**Requirements**
Reproduce exactly the lines from the one containing "# ---- helpers" through the one containing "pose from metres", both included, and nothing else.

============================================================

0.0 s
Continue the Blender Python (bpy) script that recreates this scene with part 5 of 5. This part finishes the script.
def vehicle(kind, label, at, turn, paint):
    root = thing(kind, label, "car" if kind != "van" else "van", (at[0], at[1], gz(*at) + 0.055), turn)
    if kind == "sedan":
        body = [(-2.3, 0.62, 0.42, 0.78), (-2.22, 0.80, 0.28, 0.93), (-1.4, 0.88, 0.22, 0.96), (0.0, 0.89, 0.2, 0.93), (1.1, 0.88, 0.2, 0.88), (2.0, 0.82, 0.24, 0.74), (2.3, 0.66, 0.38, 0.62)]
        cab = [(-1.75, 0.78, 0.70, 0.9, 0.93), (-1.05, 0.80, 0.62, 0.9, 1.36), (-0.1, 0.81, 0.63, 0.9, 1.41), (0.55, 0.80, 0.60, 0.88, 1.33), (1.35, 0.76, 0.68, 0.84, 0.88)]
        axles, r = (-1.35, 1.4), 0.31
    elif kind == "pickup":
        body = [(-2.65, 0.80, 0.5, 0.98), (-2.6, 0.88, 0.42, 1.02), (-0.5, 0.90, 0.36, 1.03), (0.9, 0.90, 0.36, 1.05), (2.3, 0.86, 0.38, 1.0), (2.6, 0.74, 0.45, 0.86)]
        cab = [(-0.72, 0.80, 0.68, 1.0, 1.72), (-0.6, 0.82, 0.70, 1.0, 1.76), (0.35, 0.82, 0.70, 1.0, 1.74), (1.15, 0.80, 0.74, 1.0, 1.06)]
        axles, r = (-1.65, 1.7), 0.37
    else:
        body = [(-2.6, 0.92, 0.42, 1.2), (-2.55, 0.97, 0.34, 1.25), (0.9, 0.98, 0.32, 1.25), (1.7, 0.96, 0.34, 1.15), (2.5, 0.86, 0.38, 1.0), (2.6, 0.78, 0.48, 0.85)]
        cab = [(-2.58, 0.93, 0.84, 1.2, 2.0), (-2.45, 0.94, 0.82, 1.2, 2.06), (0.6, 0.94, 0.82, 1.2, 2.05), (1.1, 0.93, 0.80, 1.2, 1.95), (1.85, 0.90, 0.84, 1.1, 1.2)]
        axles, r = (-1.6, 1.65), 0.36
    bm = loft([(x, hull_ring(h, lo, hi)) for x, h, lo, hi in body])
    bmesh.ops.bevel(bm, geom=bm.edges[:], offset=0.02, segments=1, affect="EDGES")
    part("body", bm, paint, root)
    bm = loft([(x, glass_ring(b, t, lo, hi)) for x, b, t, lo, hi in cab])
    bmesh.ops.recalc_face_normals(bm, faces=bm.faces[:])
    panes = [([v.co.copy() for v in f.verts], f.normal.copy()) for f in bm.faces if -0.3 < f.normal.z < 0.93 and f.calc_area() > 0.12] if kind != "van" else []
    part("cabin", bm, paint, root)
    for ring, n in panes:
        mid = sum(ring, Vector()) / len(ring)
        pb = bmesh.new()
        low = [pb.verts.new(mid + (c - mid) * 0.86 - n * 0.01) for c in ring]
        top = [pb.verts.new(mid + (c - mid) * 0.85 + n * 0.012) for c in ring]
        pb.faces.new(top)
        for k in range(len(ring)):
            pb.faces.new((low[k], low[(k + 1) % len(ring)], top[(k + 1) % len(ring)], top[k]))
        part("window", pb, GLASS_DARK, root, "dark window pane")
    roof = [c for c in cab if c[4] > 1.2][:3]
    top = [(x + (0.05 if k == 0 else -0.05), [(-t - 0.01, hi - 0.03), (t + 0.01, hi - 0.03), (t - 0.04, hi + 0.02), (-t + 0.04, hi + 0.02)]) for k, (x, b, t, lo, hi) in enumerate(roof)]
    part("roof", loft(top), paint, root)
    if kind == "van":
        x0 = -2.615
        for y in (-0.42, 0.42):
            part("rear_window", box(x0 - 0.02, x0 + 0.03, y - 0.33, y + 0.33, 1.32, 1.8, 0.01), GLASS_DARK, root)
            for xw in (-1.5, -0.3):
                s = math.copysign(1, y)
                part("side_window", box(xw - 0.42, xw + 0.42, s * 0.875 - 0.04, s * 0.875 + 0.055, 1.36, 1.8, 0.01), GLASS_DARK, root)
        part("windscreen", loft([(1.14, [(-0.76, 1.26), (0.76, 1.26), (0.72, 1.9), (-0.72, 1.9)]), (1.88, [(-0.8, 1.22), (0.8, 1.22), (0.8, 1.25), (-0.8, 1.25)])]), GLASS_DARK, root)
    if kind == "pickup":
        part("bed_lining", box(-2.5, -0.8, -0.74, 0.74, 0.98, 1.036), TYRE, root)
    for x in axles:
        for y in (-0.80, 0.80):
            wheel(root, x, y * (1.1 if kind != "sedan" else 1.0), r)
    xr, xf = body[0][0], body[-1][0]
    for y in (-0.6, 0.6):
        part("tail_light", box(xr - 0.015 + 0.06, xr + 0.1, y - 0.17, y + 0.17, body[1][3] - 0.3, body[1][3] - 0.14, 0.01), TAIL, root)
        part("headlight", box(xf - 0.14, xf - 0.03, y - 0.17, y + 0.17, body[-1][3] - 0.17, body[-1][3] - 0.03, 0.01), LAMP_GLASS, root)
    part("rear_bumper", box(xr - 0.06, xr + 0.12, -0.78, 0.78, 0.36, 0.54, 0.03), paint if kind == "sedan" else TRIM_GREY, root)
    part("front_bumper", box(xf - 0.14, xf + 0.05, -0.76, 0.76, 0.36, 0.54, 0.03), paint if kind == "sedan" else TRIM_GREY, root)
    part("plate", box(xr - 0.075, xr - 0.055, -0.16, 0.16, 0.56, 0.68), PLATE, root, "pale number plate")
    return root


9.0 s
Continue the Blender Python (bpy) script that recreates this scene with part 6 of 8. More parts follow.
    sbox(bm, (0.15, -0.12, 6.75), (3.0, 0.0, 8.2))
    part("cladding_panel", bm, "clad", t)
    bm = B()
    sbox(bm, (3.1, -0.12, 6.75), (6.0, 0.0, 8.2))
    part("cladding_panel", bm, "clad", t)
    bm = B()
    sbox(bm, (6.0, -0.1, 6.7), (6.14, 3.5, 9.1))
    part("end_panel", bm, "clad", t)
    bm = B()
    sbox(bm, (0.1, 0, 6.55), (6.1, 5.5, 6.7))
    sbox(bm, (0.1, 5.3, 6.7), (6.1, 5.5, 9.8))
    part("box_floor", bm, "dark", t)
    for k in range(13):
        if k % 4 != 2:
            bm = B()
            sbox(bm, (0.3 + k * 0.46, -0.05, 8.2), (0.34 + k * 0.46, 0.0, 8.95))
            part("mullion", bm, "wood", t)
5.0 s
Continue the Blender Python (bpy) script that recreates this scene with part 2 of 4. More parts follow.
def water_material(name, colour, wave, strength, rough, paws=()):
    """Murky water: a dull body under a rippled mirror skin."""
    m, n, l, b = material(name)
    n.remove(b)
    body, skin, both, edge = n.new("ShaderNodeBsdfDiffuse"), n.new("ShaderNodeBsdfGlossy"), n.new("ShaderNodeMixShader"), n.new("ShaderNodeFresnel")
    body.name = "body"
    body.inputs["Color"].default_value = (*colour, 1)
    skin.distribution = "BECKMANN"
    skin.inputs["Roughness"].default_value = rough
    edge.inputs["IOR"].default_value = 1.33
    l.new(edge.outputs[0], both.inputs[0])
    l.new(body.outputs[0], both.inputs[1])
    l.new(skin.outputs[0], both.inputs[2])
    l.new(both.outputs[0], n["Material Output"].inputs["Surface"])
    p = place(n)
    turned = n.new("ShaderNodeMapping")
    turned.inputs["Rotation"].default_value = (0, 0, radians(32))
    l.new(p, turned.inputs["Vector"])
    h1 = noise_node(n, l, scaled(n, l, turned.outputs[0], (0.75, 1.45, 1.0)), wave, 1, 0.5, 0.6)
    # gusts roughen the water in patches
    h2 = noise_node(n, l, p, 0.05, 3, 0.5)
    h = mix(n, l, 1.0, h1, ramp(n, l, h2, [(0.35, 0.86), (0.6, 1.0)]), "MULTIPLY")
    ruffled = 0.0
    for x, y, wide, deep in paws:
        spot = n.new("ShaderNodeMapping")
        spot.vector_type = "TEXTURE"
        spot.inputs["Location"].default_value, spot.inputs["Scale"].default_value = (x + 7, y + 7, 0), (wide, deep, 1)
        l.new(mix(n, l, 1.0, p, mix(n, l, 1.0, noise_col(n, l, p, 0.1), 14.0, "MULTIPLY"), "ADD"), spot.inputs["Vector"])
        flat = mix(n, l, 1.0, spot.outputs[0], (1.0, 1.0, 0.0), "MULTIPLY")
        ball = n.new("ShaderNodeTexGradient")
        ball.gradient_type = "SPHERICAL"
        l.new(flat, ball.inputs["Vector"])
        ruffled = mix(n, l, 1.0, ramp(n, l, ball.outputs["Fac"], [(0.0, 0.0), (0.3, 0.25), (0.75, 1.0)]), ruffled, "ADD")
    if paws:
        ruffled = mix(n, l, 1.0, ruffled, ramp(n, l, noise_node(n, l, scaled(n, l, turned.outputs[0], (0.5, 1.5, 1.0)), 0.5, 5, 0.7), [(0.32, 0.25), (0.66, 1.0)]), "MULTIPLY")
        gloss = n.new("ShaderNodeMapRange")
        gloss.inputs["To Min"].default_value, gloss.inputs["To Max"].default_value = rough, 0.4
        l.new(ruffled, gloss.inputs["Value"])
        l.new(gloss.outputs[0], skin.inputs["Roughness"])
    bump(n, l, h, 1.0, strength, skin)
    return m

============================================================

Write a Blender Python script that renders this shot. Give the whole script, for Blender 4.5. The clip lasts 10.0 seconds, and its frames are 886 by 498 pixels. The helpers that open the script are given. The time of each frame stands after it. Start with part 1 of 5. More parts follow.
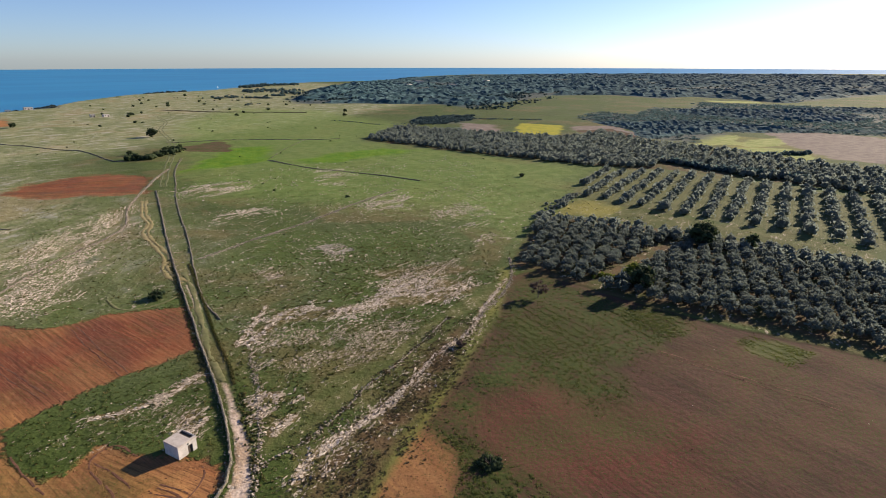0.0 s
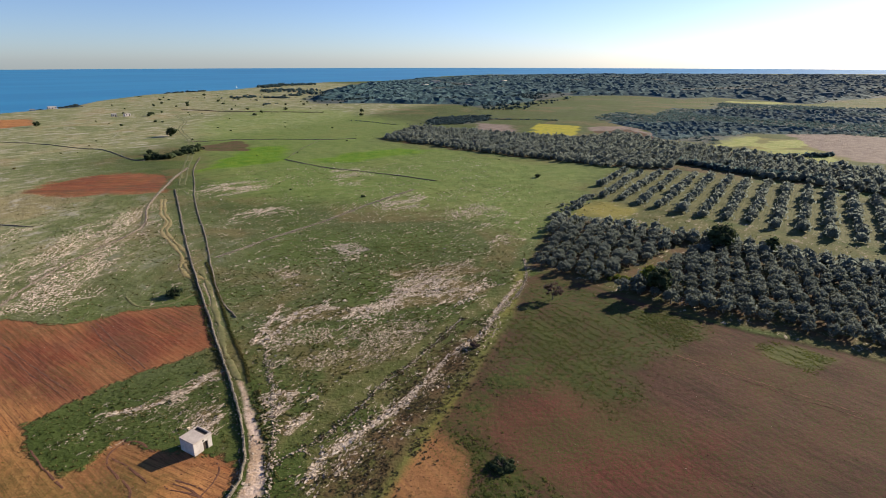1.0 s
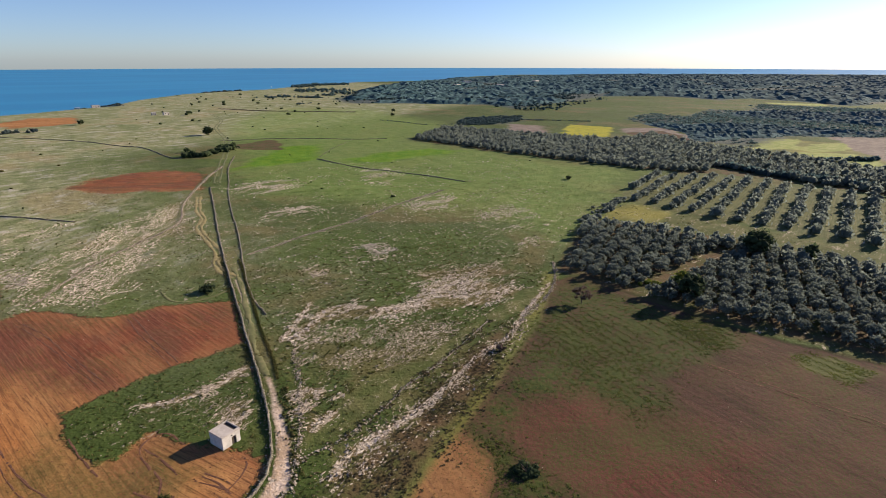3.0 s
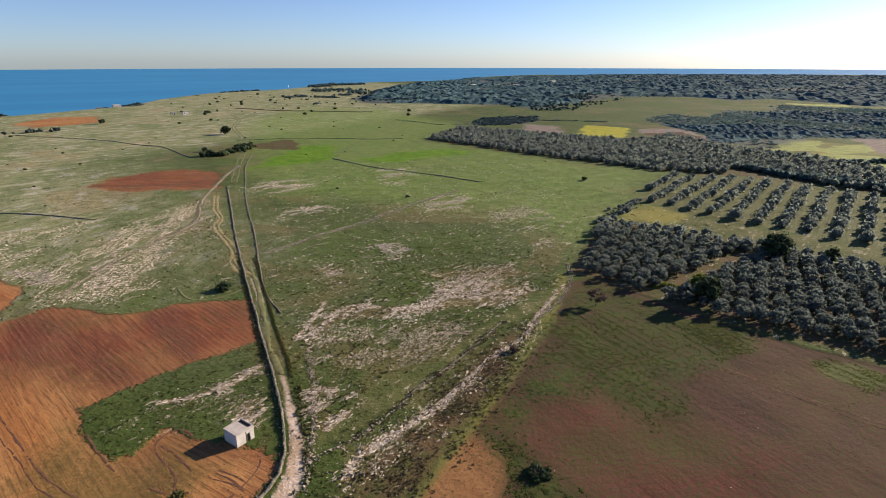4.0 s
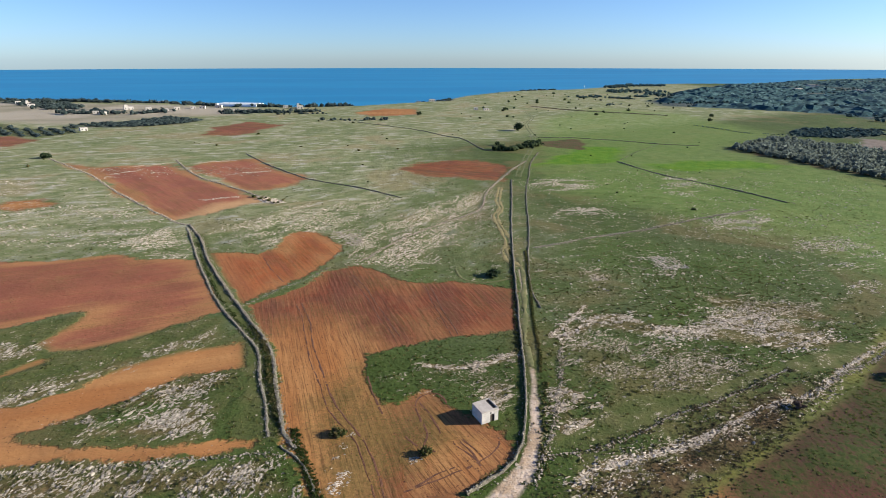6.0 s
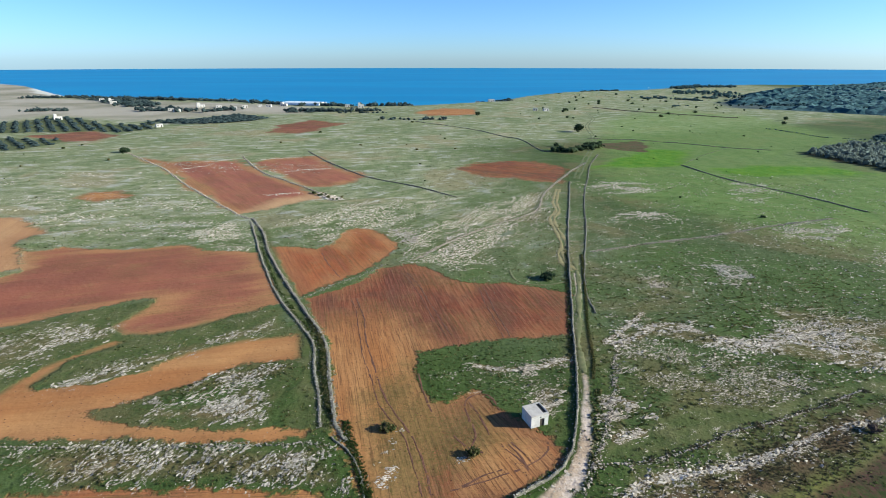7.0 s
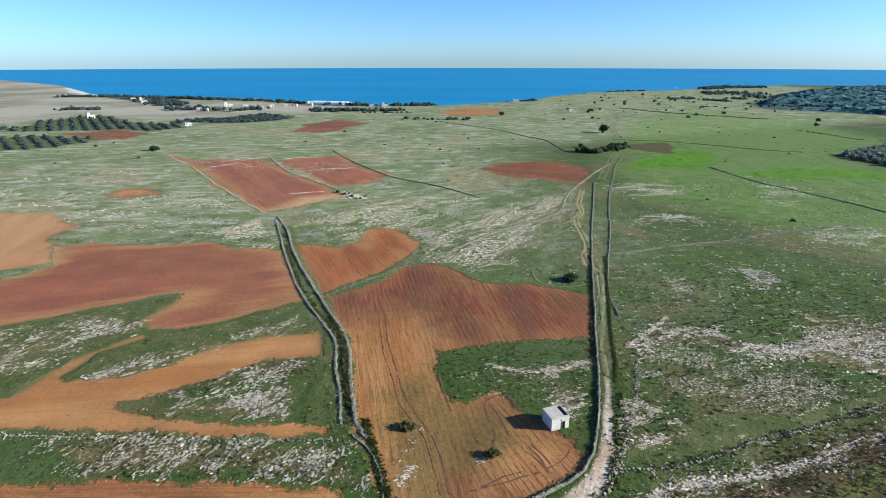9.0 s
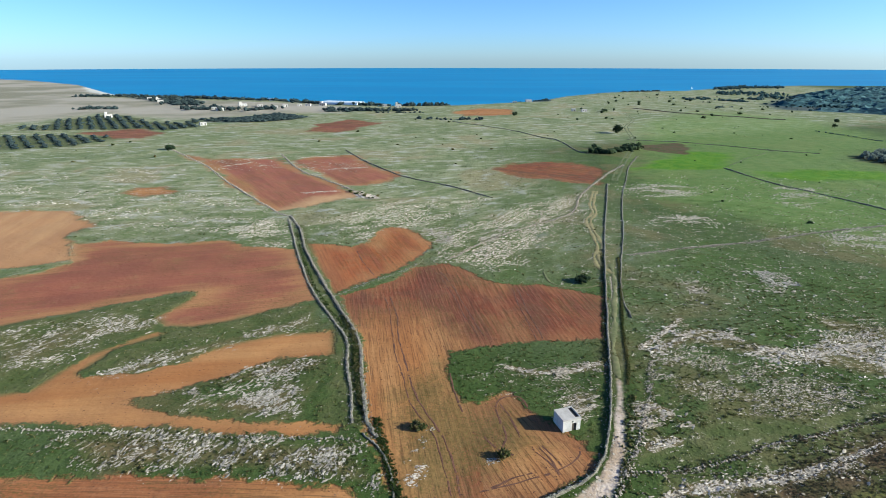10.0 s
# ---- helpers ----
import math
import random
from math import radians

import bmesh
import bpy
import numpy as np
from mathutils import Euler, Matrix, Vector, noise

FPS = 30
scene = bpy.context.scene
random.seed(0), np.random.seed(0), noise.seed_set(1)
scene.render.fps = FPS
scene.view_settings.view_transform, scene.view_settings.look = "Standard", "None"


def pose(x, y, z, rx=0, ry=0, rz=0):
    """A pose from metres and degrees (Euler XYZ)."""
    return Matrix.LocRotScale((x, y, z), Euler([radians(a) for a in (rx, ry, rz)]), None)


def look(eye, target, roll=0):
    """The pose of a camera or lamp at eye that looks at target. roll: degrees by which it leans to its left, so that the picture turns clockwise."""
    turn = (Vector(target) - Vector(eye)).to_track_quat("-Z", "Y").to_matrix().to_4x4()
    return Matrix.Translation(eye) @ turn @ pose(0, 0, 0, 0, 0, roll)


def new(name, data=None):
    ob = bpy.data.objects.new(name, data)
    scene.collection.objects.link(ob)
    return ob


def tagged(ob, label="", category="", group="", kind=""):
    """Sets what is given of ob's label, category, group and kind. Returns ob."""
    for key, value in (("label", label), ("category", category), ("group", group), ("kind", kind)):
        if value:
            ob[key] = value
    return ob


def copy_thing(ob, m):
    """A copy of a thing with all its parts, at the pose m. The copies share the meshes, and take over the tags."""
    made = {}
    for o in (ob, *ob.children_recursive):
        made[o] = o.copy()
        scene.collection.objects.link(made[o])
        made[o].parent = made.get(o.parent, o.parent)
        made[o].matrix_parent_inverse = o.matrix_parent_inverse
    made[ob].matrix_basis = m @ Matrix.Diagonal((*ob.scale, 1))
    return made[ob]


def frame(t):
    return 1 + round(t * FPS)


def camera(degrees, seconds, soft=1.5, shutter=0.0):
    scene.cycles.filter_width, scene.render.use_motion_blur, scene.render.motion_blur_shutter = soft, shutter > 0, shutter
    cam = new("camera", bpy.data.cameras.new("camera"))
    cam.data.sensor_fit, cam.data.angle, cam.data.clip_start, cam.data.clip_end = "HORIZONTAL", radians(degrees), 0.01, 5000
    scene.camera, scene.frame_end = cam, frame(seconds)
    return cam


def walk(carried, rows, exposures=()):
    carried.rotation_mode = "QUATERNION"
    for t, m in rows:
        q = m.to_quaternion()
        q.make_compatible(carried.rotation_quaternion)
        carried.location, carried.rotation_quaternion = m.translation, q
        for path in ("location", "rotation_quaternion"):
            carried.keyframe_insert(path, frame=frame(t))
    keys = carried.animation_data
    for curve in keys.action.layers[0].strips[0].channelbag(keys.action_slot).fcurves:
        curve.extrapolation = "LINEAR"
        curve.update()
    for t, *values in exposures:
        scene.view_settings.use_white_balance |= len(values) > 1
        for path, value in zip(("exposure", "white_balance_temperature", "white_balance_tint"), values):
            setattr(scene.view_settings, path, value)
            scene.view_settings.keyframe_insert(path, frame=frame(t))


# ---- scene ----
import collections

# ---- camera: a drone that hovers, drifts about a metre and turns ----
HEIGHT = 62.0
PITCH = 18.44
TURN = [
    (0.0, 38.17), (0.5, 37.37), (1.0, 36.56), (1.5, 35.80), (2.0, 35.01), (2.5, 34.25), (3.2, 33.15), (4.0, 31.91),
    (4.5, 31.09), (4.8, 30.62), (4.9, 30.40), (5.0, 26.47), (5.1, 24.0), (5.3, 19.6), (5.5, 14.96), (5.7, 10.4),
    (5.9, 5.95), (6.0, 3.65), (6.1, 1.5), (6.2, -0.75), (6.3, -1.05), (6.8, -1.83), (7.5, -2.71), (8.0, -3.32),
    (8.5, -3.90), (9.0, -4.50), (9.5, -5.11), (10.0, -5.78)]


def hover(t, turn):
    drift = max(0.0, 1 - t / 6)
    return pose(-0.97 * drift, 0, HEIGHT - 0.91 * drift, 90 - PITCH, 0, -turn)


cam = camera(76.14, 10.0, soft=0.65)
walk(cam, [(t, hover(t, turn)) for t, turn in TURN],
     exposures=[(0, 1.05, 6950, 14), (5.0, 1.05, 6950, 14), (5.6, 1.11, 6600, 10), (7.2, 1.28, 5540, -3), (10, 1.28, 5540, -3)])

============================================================

**Finished answer**
# ---- helpers ----
import math
import random
from math import radians

import bmesh
import bpy
import numpy as np
from mathutils import Euler, Matrix, Vector, noise

FPS = 30
scene = bpy.context.scene
random.seed(0), np.random.seed(0), noise.seed_set(1)
scene.render.fps = FPS
scene.view_settings.view_transform, scene.view_settings.look = "Standard", "None"


def pose(x, y, z, rx=0, ry=0, rz=0):
    """A pose from metres and degrees (Euler XYZ)."""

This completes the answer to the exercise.